Okay, this is not entirely true. I was dumped by my very first boyfriend, Pat M—, in ninth grade. That courtship lasted approximately 11 days, during which time we saw one movie (his sister drove us), talked on the phone a few times, and never even kissed. I remember being sad for a few days afterwards. His reason for dumping me? He wanted to date my friend Jessica S— instead. I can't really blame him. While she and I shared similar attributes: we were both in Advanced Math, were thin and had brown hair—Jessica was endowed with the more ample chest. And while she and I shared the same circle of friends, she had the edge when it came to popularity. She had her pick of guys, which is probably why she and Pat never went out. Good thing too, or my misery may have extended a whole week.
So, maybe I am operating under a pretense of truth here. But I maintain that I've never been dumped by any of my actual boyfriends, not in the way that counts.
So what's my case for the fact that it's harder to be the dumper than the dumpee? I've thought about this a bit recently while witnessing a friend go through a difficult breakup. While never being dumped may seem like a blessing, it's really a curse. Because it means this (quite obvious) fact: you're always the one doing the dumping. You're always the bad guy.
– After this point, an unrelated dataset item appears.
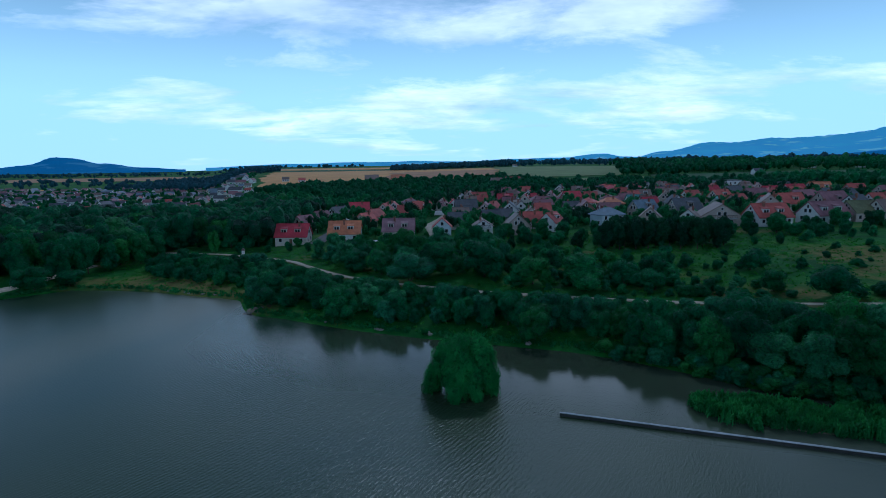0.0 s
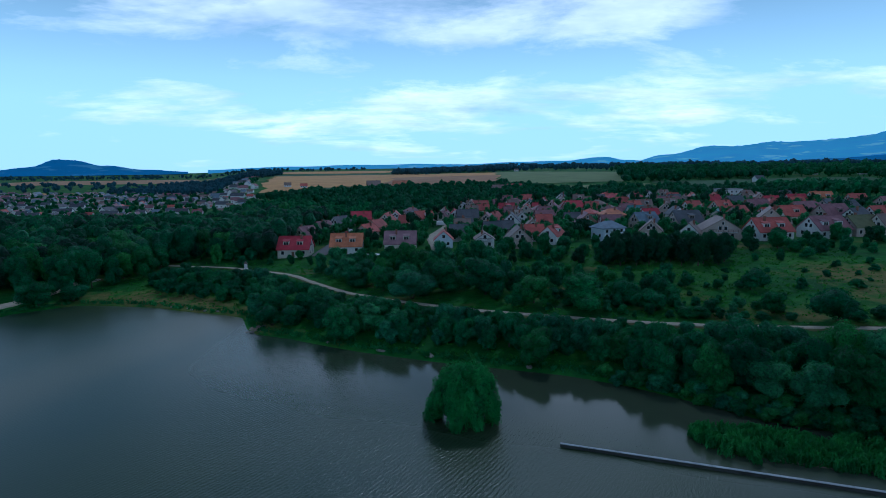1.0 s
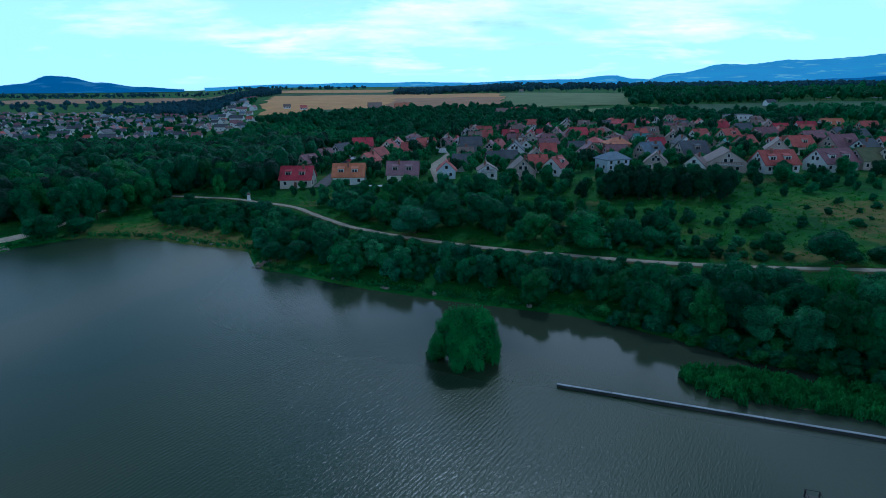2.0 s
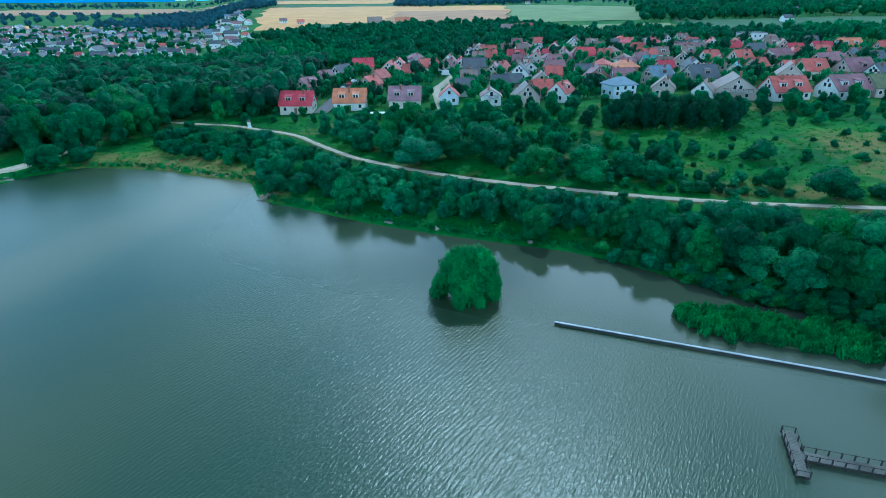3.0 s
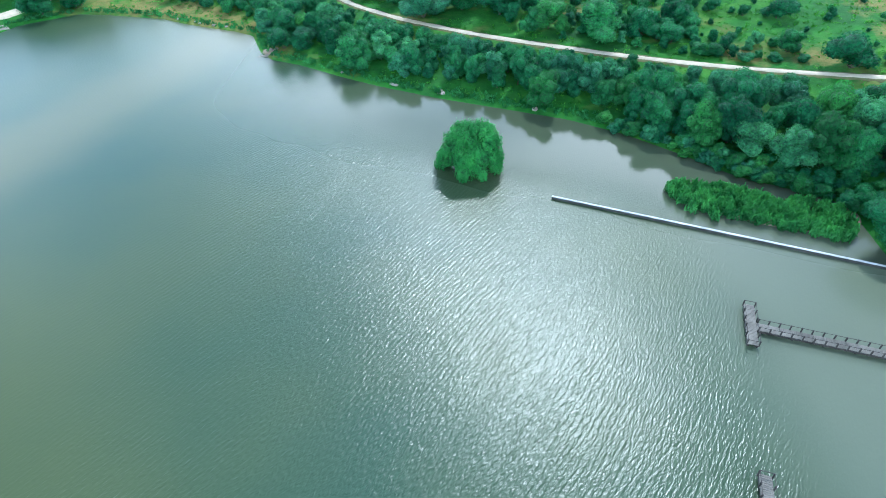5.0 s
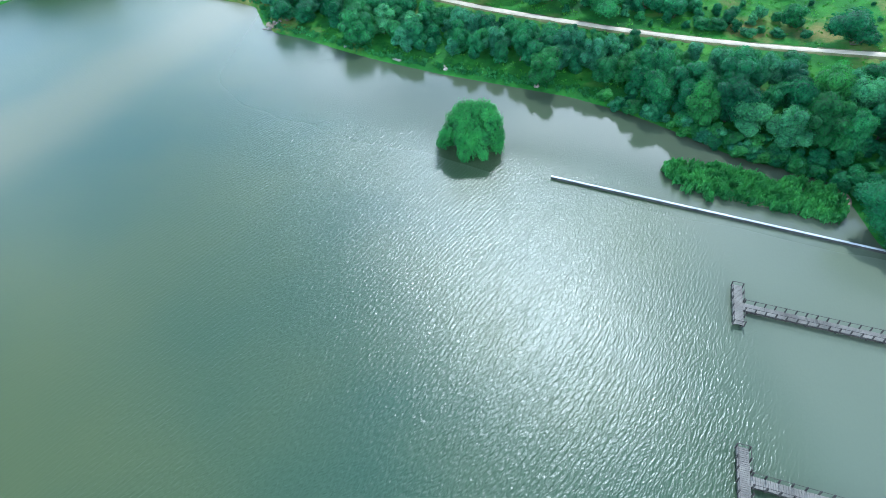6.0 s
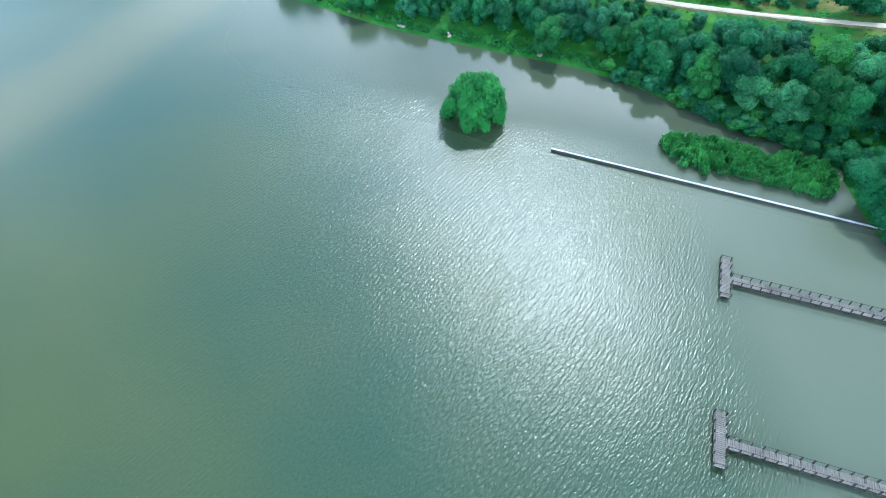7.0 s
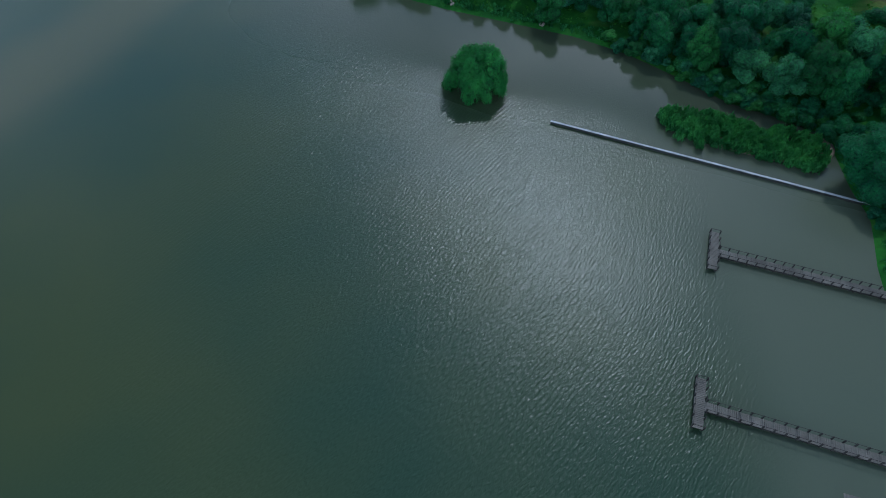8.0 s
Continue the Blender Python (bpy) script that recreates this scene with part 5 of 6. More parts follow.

When you deliver the bad news to someone, someone you may still even love, and watch his face crumple—you know it's your doing. (Yes, I believe you must always do this in person, and have stuck by that.)
In addition to dealing with the fact that you are a horrible person, the pressure of "never" tends to build up. What if, in a larger sense, it means I'm never satisfied? Never content? This was the case made by one of my dumpees, Religious Rocker, who, as the alias implies, was super-Christian and played in a rock band. We split for the age-old reason of, “we wanted different things.” To him, my dreams of leaving my small township in the hopes of something better weren't symptomatic of self-improvement, but selfishness. He believed my problem wasn't where I lived, but the fact that I couldn't appreciate what I had. A rationale that could (conveniently!) be applied to our relationship. Needless to say, I disagreed. We parted ways. He’s now married to a nice Christian girl and continues to live in our hometown.
And though I can no longer be classified as a “nice Christian girl” myself, my other never-been-dumped fear has its roots in my churchgoing days, and the ideas that you reap what you sow, the wicked shall be punished, etc. Specifically, the hurt I've inflicted on others will come back to bite me at some point. What if missing out on all these heartbreaks means I'm building up to a big one? What if the person who I think is The One* only turns out to be the one who finally dumps me?
All of this reminds me of something I learned in Marriage & The Family—a class I took my senior year in college to earn an easy "A" and sit next to football players—but which has been surprisingly applicable to real life. In that class, I learned it's the person who has less invested in the relationship (i.e., less love, if that can be quantified) has the most power.
In that instance, I'd rather be the one putting all my chips on the table than the one holding all the cards.